Copy every entry exactly as given, minus the images.

START Information supplied

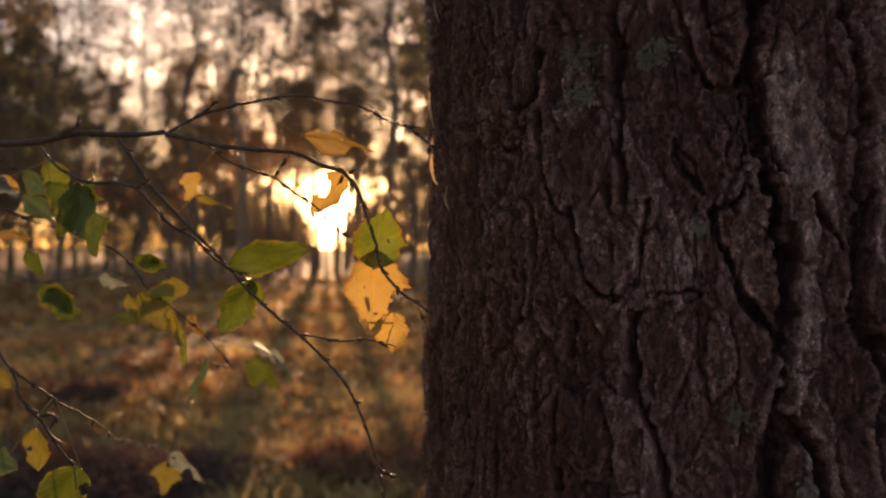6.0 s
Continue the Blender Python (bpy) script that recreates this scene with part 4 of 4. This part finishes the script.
def heather_bush(x, y, size, tall, seed, label, mat=HEATHER):
    bush = thing("heather_bush", (x, y, float(lie(x, y)) - 0.02), label, "bush", "heather bushes")
    rng = random.Random(seed)
    stems, tips = Shape(), Shape()
    for _ in range(90):
        a, out = rng.uniform(0, 6.28), size * math.sqrt(rng.random())
        foot = Vector((math.cos(a) * out * 0.35, math.sin(a) * out * 0.35, 0))
        top = Vector((math.cos(a) * out, math.sin(a) * out, tall * (1 - 0.55 * (out / size) ** 2) * rng.uniform(0.7, 1.15)))
        mid = foot.lerp(top, 0.5) + Vector((rng.gauss(0, 0.03), rng.gauss(0, 0.03), 0.03))
        stems.tube([foot, mid, top], [0.004, 0.003, 0.0015], 5, False)
        for _ in range(34):
            f = rng.uniform(0.3, 1.05)
            p = foot.lerp(mid, f * 2) if f < 0.5 else mid.lerp(top, f * 2 - 1)
            p = p + Vector((rng.gauss(0, 0.022), rng.gauss(0, 0.022), rng.gauss(0, 0.02)))
            d = Vector((rng.gauss(0, 1), rng.gauss(0, 1), rng.gauss(0.8, 0.8))).normalized()
            b = d.orthogonal().normalized()
            r = rng.uniform(0.010, 0.024)
            tips.add([p - d * r, p + b * r * 0.3, p + d * r, p - b * r * 0.3], [(0, 1, 2, 3)])
    mesh_object("woody_base", stems.v, stems.f, FAR_BARK, bush)
    mesh_object("foliage", tips.v, tips.f, mat, bush, smooth=False)
    return bush


heather_bush(-1.95, 3.95, 0.50, 0.21, 1, "dark brown heather bush in the clearing")
heather_bush(-1.45, 3.95, 0.42, 0.19, 2, "dark brown heather bush in the clearing")
heather_bush(-2.9, 5.7, 0.34, 0.20, 3, "small dark heather bush in the clearing")
heather_bush(-0.70, 4.1, 0.30, 0.19, 4, "reddish brown heather bush beside the pine", BROWN_HEATHER)
heather_bush(-2.5, 4.0, 0.50, 0.23, 5, "dark brown heather bush in the clearing")
heather_bush(-1.7, 3.55, 0.48, 0.20, 6, "dark brown heather bush in the clearing")
heather_bush(-2.3, 3.6, 0.45, 0.20, 7, "dark brown heather bush in the clearing")
heather_bush(-0.25, 4.3, 0.34, 0.17, 8, "reddish brown heather bush beside the pine", BROWN_HEATHER)


# ---- the sun and an added glow for its aureole and bloom, far behind the wood ----
def sun_material():
    m, t, p = material("sun_with_glow")
    c = t.nodes.new("ShaderNodeTexCoord")
    out = t.nodes.new("ShaderNodeVectorMath")
    out.operation = "LENGTH"
    t.links.new(c.outputs["Object"], out.inputs[0])

    def calc(op, a, b):
        n = t.nodes.new("ShaderNodeMath")
        n.operation = op
        for socket, value in zip(n.inputs, (a, b)):
            if isinstance(value, (int, float)):
                socket.default_value = value
            else:
                t.links.new(value, socket)
        return n.outputs[0]

    degree = 2500 * math.tan(radians(1.0))
    disc = calc("MULTIPLY", calc("LESS_THAN", out.outputs["Value"], 0.27 * degree), 400.0)
    # wide added glow that stands in for bloom round the disc
    bloom = calc("MULTIPLY", calc("POWER", math.e, calc("DIVIDE", out.outputs["Value"], -0.7 * degree)), 24.0)
    glow = t.nodes.new("ShaderNodeEmission")
    glow.inputs["Color"].default_value = (1.0, 0.86, 0.64, 1)
    t.links.new(calc("ADD", disc, bloom), glow.inputs["Strength"])
    clear = t.nodes.new("ShaderNodeBsdfTransparent")
    both = t.nodes.new("ShaderNodeAddShader")
    t.links.new(glow.outputs[0], both.inputs[0])
    t.links.new(clear.outputs[0], both.inputs[1])
    t.links.new(both.outputs[0], t.nodes["Material Output"].inputs["Surface"])
    return m


disc = bmesh.new()
bmesh.ops.create_circle(disc, cap_ends=True, segments=96, radius=2500 * math.tan(radians(4.0)))
me = bpy.data.meshes.new("sun_disc")
disc.to_mesh(me)
disc.free()
me.materials.append(sun_material())
ball = new("sun_disc", me)
ball.matrix_world = look(toward(SUN_TURN, SUN_LIFT) * 2500 + Vector((0, 0, 1.3)), (0, 0, 1.3))
tagged(ball, "low setting sun with an added glow round it", "sun", kind="structure")
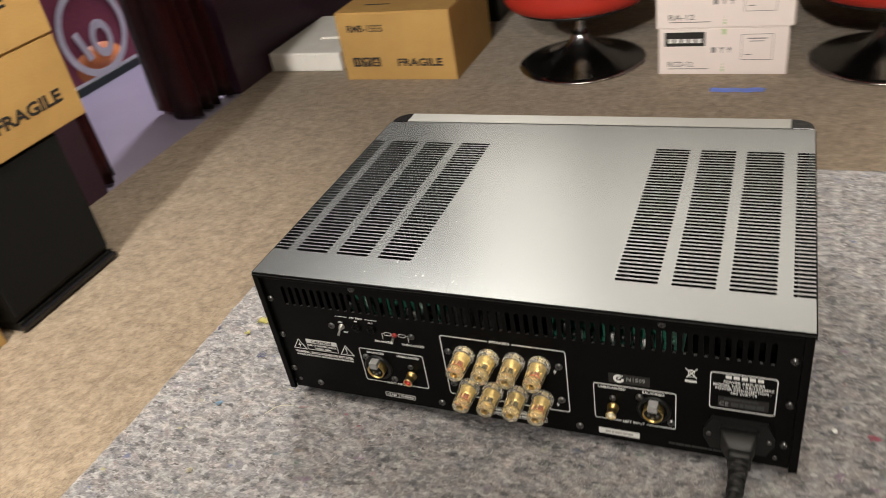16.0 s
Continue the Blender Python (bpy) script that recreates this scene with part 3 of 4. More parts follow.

END Information supplied

* _The output_
6.0 s
Continue the Blender Python (bpy) script that recreates this scene with part 4 of 4. This part finishes the script.
def heather_bush(x, y, size, tall, seed, label, mat=HEATHER):
    bush = thing("heather_bush", (x, y, float(lie(x, y)) - 0.02), label, "bush", "heather bushes")
    rng = random.Random(seed)
    stems, tips = Shape(), Shape()
    for _ in range(90):
        a, out = rng.uniform(0, 6.28), size * math.sqrt(rng.random())
        foot = Vector((math.cos(a) * out * 0.35, math.sin(a) * out * 0.35, 0))
        top = Vector((math.cos(a) * out, math.sin(a) * out, tall * (1 - 0.55 * (out / size) ** 2) * rng.uniform(0.7, 1.15)))
        mid = foot.lerp(top, 0.5) + Vector((rng.gauss(0, 0.03), rng.gauss(0, 0.03), 0.03))
        stems.tube([foot, mid, top], [0.004, 0.003, 0.0015], 5, False)
        for _ in range(34):
            f = rng.uniform(0.3, 1.05)
            p = foot.lerp(mid, f * 2) if f < 0.5 else mid.lerp(top, f * 2 - 1)
            p = p + Vector((rng.gauss(0, 0.022), rng.gauss(0, 0.022), rng.gauss(0, 0.02)))
            d = Vector((rng.gauss(0, 1), rng.gauss(0, 1), rng.gauss(0.8, 0.8))).normalized()
            b = d.orthogonal().normalized()
            r = rng.uniform(0.010, 0.024)
            tips.add([p - d * r, p + b * r * 0.3, p + d * r, p - b * r * 0.3], [(0, 1, 2, 3)])
    mesh_object("woody_base", stems.v, stems.f, FAR_BARK, bush)
    mesh_object("foliage", tips.v, tips.f, mat, bush, smooth=False)
    return bush


heather_bush(-1.95, 3.95, 0.50, 0.21, 1, "dark brown heather bush in the clearing")
heather_bush(-1.45, 3.95, 0.42, 0.19, 2, "dark brown heather bush in the clearing")
heather_bush(-2.9, 5.7, 0.34, 0.20, 3, "small dark heather bush in the clearing")
heather_bush(-0.70, 4.1, 0.30, 0.19, 4, "reddish brown heather bush beside the pine", BROWN_HEATHER)
heather_bush(-2.5, 4.0, 0.50, 0.23, 5, "dark brown heather bush in the clearing")
heather_bush(-1.7, 3.55, 0.48, 0.20, 6, "dark brown heather bush in the clearing")
heather_bush(-2.3, 3.6, 0.45, 0.20, 7, "dark brown heather bush in the clearing")
heather_bush(-0.25, 4.3, 0.34, 0.17, 8, "reddish brown heather bush beside the pine", BROWN_HEATHER)


# ---- the sun and an added glow for its aureole and bloom, far behind the wood ----
def sun_material():
    m, t, p = material("sun_with_glow")
    c = t.nodes.new("ShaderNodeTexCoord")
    out = t.nodes.new("ShaderNodeVectorMath")
    out.operation = "LENGTH"
    t.links.new(c.outputs["Object"], out.inputs[0])

    def calc(op, a, b):
        n = t.nodes.new("ShaderNodeMath")
        n.operation = op
        for socket, value in zip(n.inputs, (a, b)):
            if isinstance(value, (int, float)):
                socket.default_value = value
            else:
                t.links.new(value, socket)
        return n.outputs[0]

    degree = 2500 * math.tan(radians(1.0))
    disc = calc("MULTIPLY", calc("LESS_THAN", out.outputs["Value"], 0.27 * degree), 400.0)
    # wide added glow that stands in for bloom round the disc
    bloom = calc("MULTIPLY", calc("POWER", math.e, calc("DIVIDE", out.outputs["Value"], -0.7 * degree)), 24.0)
    glow = t.nodes.new("ShaderNodeEmission")
    glow.inputs["Color"].default_value = (1.0, 0.86, 0.64, 1)
    t.links.new(calc("ADD", disc, bloom), glow.inputs["Strength"])
    clear = t.nodes.new("ShaderNodeBsdfTransparent")
    both = t.nodes.new("ShaderNodeAddShader")
    t.links.new(glow.outputs[0], both.inputs[0])
    t.links.new(clear.outputs[0], both.inputs[1])
    t.links.new(both.outputs[0], t.nodes["Material Output"].inputs["Surface"])
    return m


disc = bmesh.new()
bmesh.ops.create_circle(disc, cap_ends=True, segments=96, radius=2500 * math.tan(radians(4.0)))
me = bpy.data.meshes.new("sun_disc")
disc.to_mesh(me)
disc.free()
me.materials.append(sun_material())
ball = new("sun_disc", me)
ball.matrix_world = look(toward(SUN_TURN, SUN_LIFT) * 2500 + Vector((0, 0, 1.3)), (0, 0, 1.3))
tagged(ball, "low setting sun with an added glow round it", "sun", kind="structure")
16.0 s
Continue the Blender Python (bpy) script that recreates this scene with part 3 of 4. More parts follow.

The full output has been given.